If all it took to successfully market properties for sale or lease was money and a website, the brokerage industry would not exist.  Yet according to Dun & Bradstreet, the commercial real estate brokerage industry generated over $35 Billion in fees last year – which did not include the additional $190 Billion generated in the residential brokerage business.  I would posit that the internet has proven itself to be vastly more effective in separating owners and brokers from their marketing capital than it has in generating signed leases or closed escrows.

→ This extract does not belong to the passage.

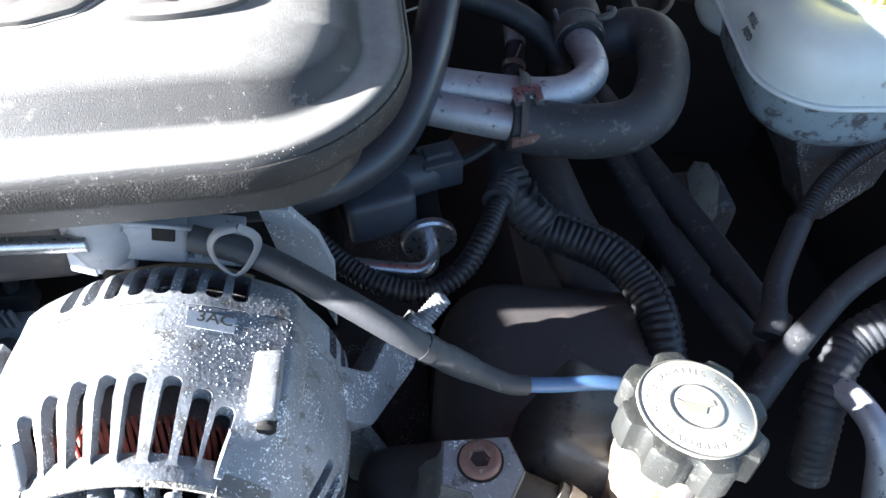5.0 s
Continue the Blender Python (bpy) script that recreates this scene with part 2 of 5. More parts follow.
DRUM = material("dusty_black_drum", (0.017, 0.016, 0.020), 0.45, 0.0, second=(0.012, 0.011, 0.015), wear=(0.035, 0.033, 0.036), wear_at=0.72, patch=20, bump=0.15, spec=0.3)
SHIELD = material("pale_painted_steel", (0.29, 0.285, 0.262), 0.6, 0.05, second=(0.23, 0.226, 0.21), wear=(0.10, 0.096, 0.09), wear_at=0.74, patch=20, bump=0.15)
BOOSTER = material("black_painted_steel", (0.035, 0.035, 0.042), 0.32, 0.1, second=(0.025, 0.025, 0.03), patch=20, bump=0.08)
MANIFOLD = material("brown_black_casting", (0.062, 0.054, 0.052), 0.55, second=(0.050, 0.044, 0.042), wear=(0.085, 0.070, 0.062), wear_at=0.68, patch=25, bump=0.25)
RED_PAINT = material("red_body_paint", (0.16, 0.010, 0.011), 0.35, second=(0.18, 0.010, 0.012), patch=8, bump=0.0, coat=0.5)
RED_RUBBER = material("red_rubber", (0.55, 0.03, 0.06), 0.45, second=(0.42, 0.025, 0.05), bump=0.15)
# black for grimy walls, and for shade in holes and behind fins
DARK = material("grime_shade_black", (0.019, 0.017, 0.016), 0.9, second=(0.026, 0.023, 0.021), patch=18, bump=0.1, spec=0.2)
BLOCK = material("grimy_casting", (0.048, 0.047, 0.050), 0.65, 0.3, second=(0.045, 0.042, 0.04), wear=(0.12, 0.115, 0.11), wear_at=0.70, patch=35, bump=0.4, specks=(0.5, 0.5, 0.5), speck_scale=1000, speck_at=0.62)
ASPHALT = material("asphalt", (0.05, 0.05, 0.05), 0.9, second=(0.035, 0.035, 0.035), patch=3, grain=90, bump=0.6, bump_scale=120)

# ---- modelling helpers ----
WORLD_OF = {}


def thing(name, at=(0, 0, 0), label="", category="", group="", kind="", m=None):
    """An Empty at the base of a thing; its parts hang under it."""
    ob = new(name)
    ob.empty_display_size = 0.02
    ob.matrix_basis = m if m is not None else Matrix.Translation(at)
    WORLD_OF[ob] = ob.matrix_basis.copy()
    return tagged(ob, label, category, group, kind)


def to_mesh(name, bm, mat, smooth=40):
    bmesh.ops.recalc_face_normals(bm, faces=bm.faces)
    me = bpy.data.meshes.new(name)
    bm.to_mesh(me)
    bm.free()
    me.materials.append(mat)
    if smooth:
        me.polygons.foreach_set("use_smooth", [True] * len(me.polygons))
        me.set_sharp_from_angle(angle=radians(smooth))
    return me


def part(name, bm, mat, parent, label="", smooth=40, local=False):
    """Links a bmesh, in world coordinates (or the parent's own), as one mesh object under a thing or a part."""
    m = WORLD_OF[parent]
    if not local:
        bm.transform(m.inverted())
    ob = new(name, to_mesh(name, bm, mat, smooth))
    ob.parent = parent
    WORLD_OF[ob] = m.copy()
    return tagged(ob, label)


def solo(name, bm, mat, label, category, group="", kind="", smooth=40):
    """A thing that is one mesh; its origin is put at the middle of its foot."""
    co = np.array([v.co for v in bm.verts])
    base = Vector(((co[:, 0].min() + co[:, 0].max()) / 2, (co[:, 1].min() + co[:, 1].max()) / 2, co[:, 2].min()))
    bm.transform(Matrix.Translation(-base))
    ob = new(name, to_mesh(name, bm, mat, smooth))
    ob.location = base
    WORLD_OF[ob] = Matrix.Translation(base)
    return tagged(ob, label, category, group, kind)


def along(origin, way, up=(0, 0, 1)):
    """A frame at origin whose z axis points along way."""
    z = Vector(way).normalized()
    u = Vector(up)
    if abs(z.dot(u.normalized())) > 0.98:
        u = Vector((0, 1, 0))
    x = u.cross(z).normalized()
    y = z.cross(x)
    return Matrix.Translation(origin) @ Matrix((x, y, z)).transposed().to_4x4()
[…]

On rare occasions we have worked with owners – never institutional or professional landlords – who reason that their persistent vacancies result from a lack of online exposure, rather than verities such as unrealistic rental rates, softening markets or a spike in proximate inventory.  Perhaps that’s a natural reaction for someone whose perspective on the market is more influenced by marketing blasts than real world experience.  Thirty+ years into this author’s real estate career, sales or leases originated from an online inquiry are still the exception, not the rule, while inquiries from online “prospects” are typically a waste of time.

The internet is a tool and it undeniably has a certain value in helping real estate professionals ply their trade.  But I have observed that the perception of this tool’s value generally exceeds reality.  Like every other industry, there are no shortcuts in the real estate business, and those who rely heavily on internet shortcuts are generally short changing themselves and their clients.  The most trustworthy tools in securing real estate success – market knowledge, experience, relationships – are still the ones that you have to earn, not pay for.